503 Millionen US-Dollar an Verbindlichkeiten muss Argentiniens Regierung am 22. April tilgen. Sollte sie dem nicht nachkommen, wird das Land spätestens einen Monat später von den internationalen Ratingagenturen als zahlungsunfähig eingestuft. Es wäre nicht die erste faktische Staatspleite, die Argentinien in seiner schuldenreichen Vergangenheit hinlegen würde.

Nach dem kürzlich von der staatlichen Statistikbehörde Indec vorgelegten Kassenbericht betrug Argentiniens Auslandsverschuldung Ende des vergangenen Jahres rund 280 Milliarden US-Dollar. Als der gemäßigte Linkspolitiker Alberto Fernández vergangenen Dezember das Präsidentenamt übernahm, stand Argentinien allein beim Internationalen Währungsfonds (IWF) mit 44 Milliarden US-Dollar in der Kreide.

Nach Angaben des Indec hatte der neoliberale Vorgängerpräsidenten Mauricio Macri den Schuldenberg während seiner vierjährigen Amtszeit um rund 100 Milliarden US-Dollar erhöht. »Das Land kann diese Schuldenlast nicht tragen«, hatte Fernández’ Finanzminister Martín Guzmán bereits im Februar verkündet.

Unterstützung bekam Guzmán vom IWF: Argentiniens Schuldendienst sei »nicht tragbar«. Die Bereitstellung der dafür notwendigen Finanzmittel sei »weder wirtschaftlich noch politisch machbar« und nur der Verzicht der privaten Gläubiger auf »einen nennenswerten Beitrag« könne den Schuldendienst wieder flottmachen, stellte der Fonds öffentlich klar.

Am 6. April zog die Regierung erstmals die Reißleine und beschloss einseitig, den Schuldendienst für Dollar-Wertpapiere mit einer Gesamtsumme von rund zehn Milliarden US-Dollar auf das kommende Jahr zu verschieben. Die Maßnahme betrifft die unter nationalem Recht aufgelegten Anleihen. Nicht jedoch die nach internationalem Recht. Statt damit Panik auszulösen, sorgte die Entscheidung gar für Ruhe an der Börse in Buenos Aires. Das gebe Spielraum für die Neuordnung der Schuldentitel unter internationalem Recht, so der Tenor.

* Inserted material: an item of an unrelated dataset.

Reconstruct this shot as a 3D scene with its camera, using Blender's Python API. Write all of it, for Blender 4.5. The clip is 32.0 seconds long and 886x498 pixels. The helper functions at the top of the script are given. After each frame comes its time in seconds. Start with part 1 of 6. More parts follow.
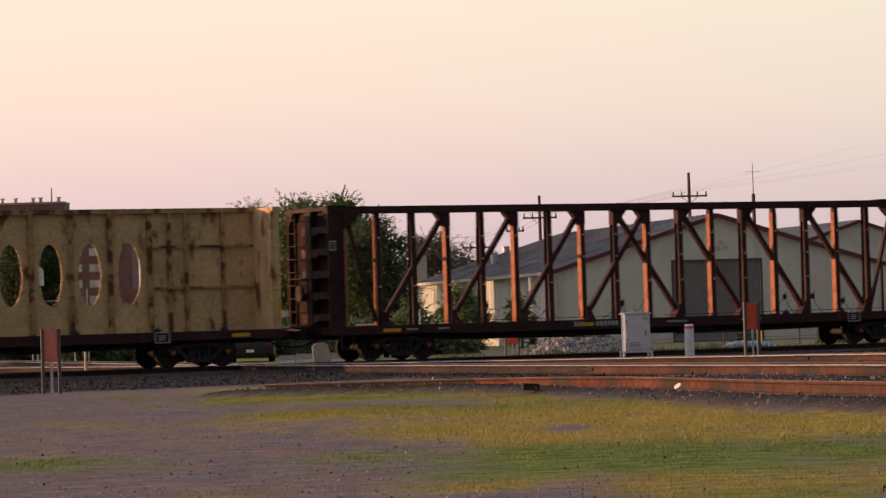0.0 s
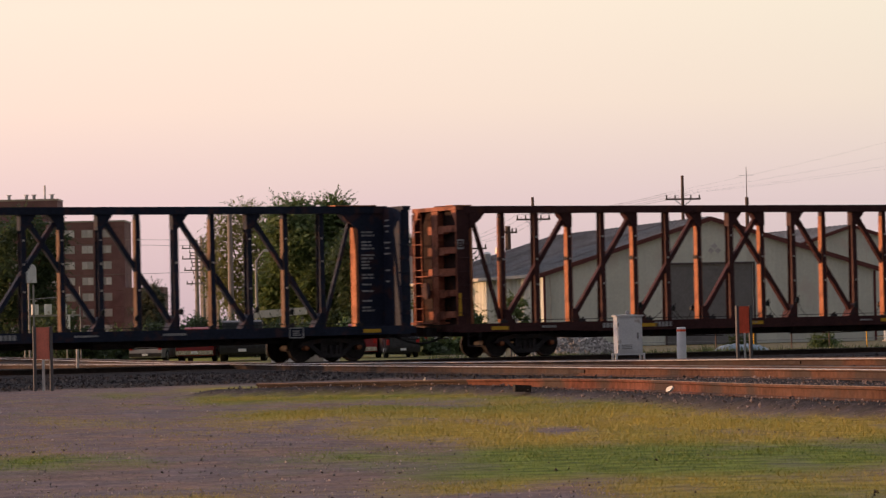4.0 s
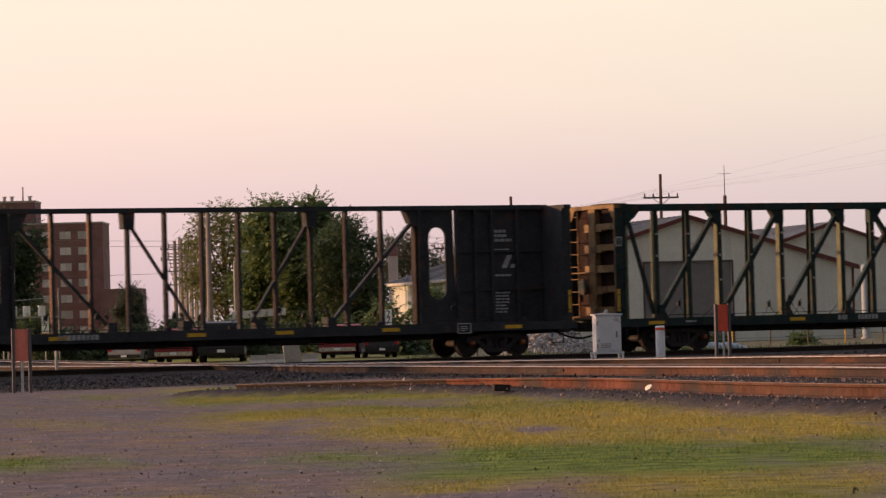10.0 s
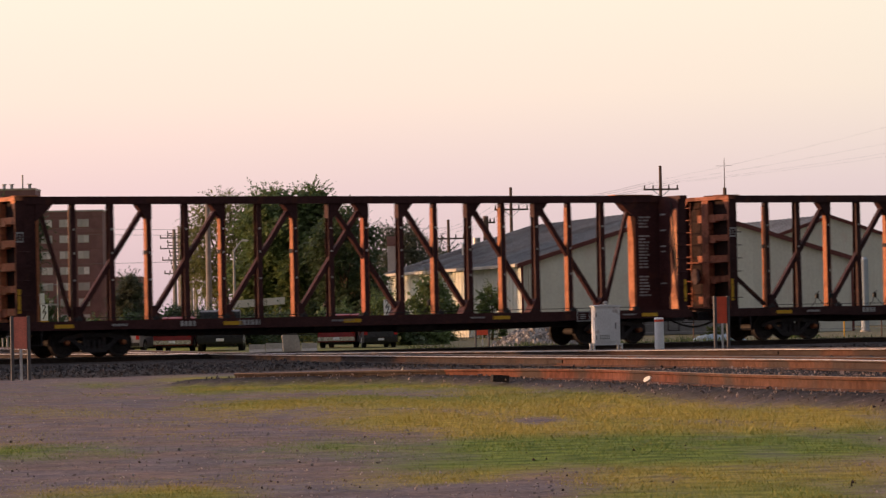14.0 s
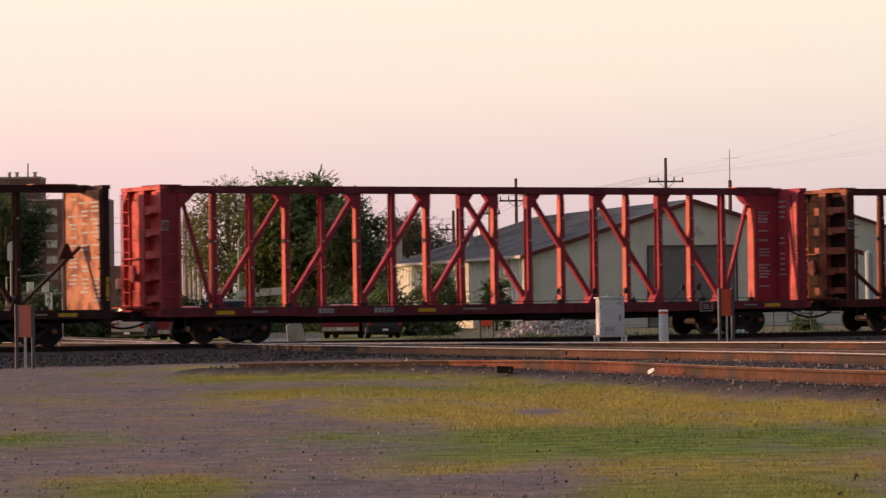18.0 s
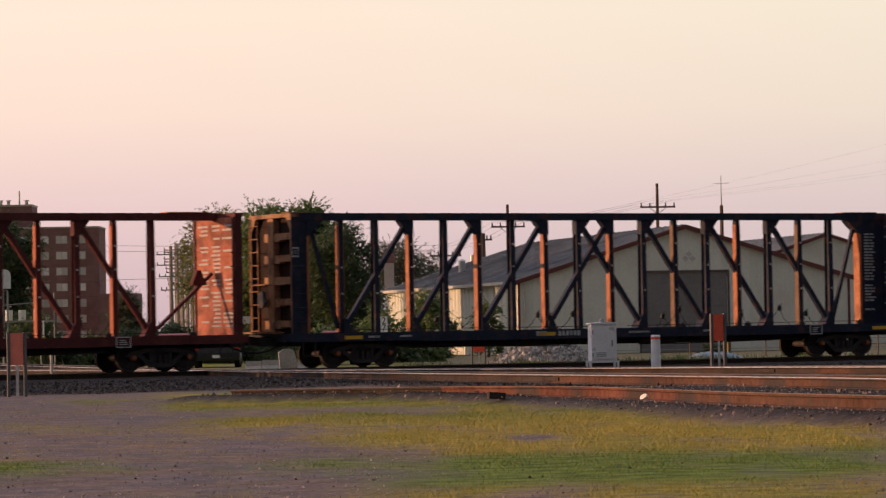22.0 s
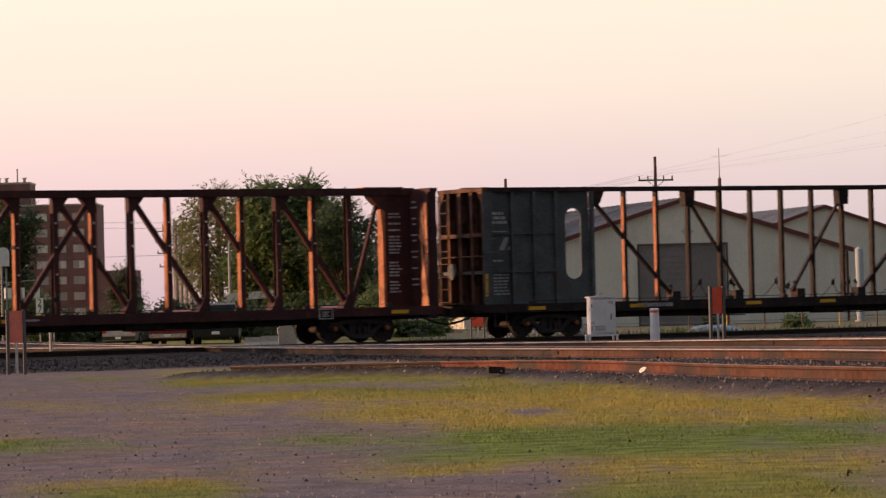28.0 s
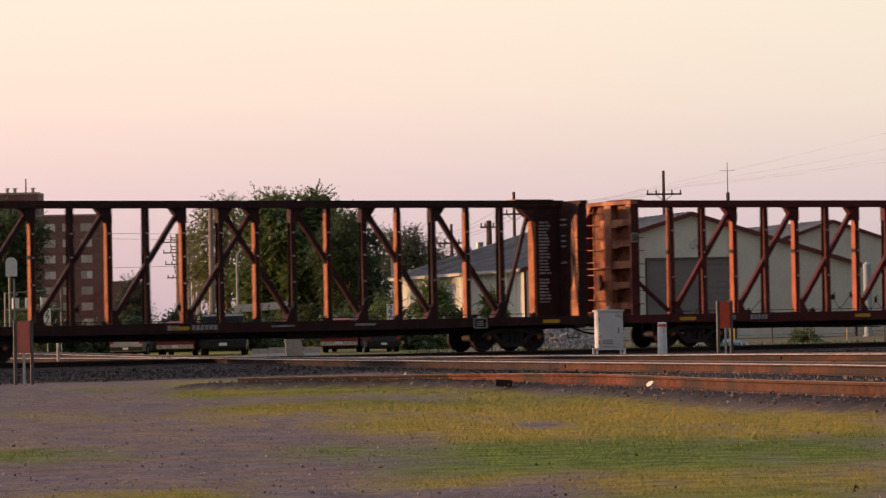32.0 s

Als Beleg diente der zwischenzeitlich Kursanstieg argentinischer Staatsanleihen und Firmenaktien. Deren Kurse waren nach dem Ausbruch der Pandemie noch dramatischer abgesackt als anderswo. Argentiniens Länderrisiko, aufgestellt von der US-amerikanischen Bank J.P. Morgan für die Vergabe von Krediten, kletterte innerhalb eines Monats von 2000 auf 3800 Punkte.

Auch Argentiniens Regierung hat ein Milliarden-Hilfsprogramm aufgelegt. Dabei geht es um Investitionen in Infrastruktur, Steuererleichterungen, günstige Kredite für Unternehmen, aber auch um die Erhöhung des Kindergelds für arme Familien, die Anhebung der Mindestrente sowie einen einmaligen Sonderbonus in Höhe von 10 000 Peso (rund 145 Euro), den vor allem Niedriglohnempfänger und informell Beschäftigte erhalten.

Doch mangels finanzieller Spielräume kommen die dafür veranschlagten 700 Milliarden Peso (zehn Milliarden Euro) aus der Notenpresse. Im März druckte die Zentralbank die Rekordsumme von rund 575 Milliarden Pesos. Damit erweiterte sie innerhalb eines Monats die Geldmenge um 35 Prozent. Für April und Mai werden weitere Rekordsummen erwartet. Was sie jedoch nicht drucken kann, sind US-Dollars. Die 2020 noch zu tilgende Summe der nach internationalem Recht ausgegebenen Titel beläuft sich auf rund drei Milliarden Dollar. Darin enthalten sind die am 22. April fälligen 503 Millionen Dollar und die Ende Mai bei den im Pariser Club zusammengeschlossenen Gläubigerstaaten fälligen zwei Milliarden Dollar.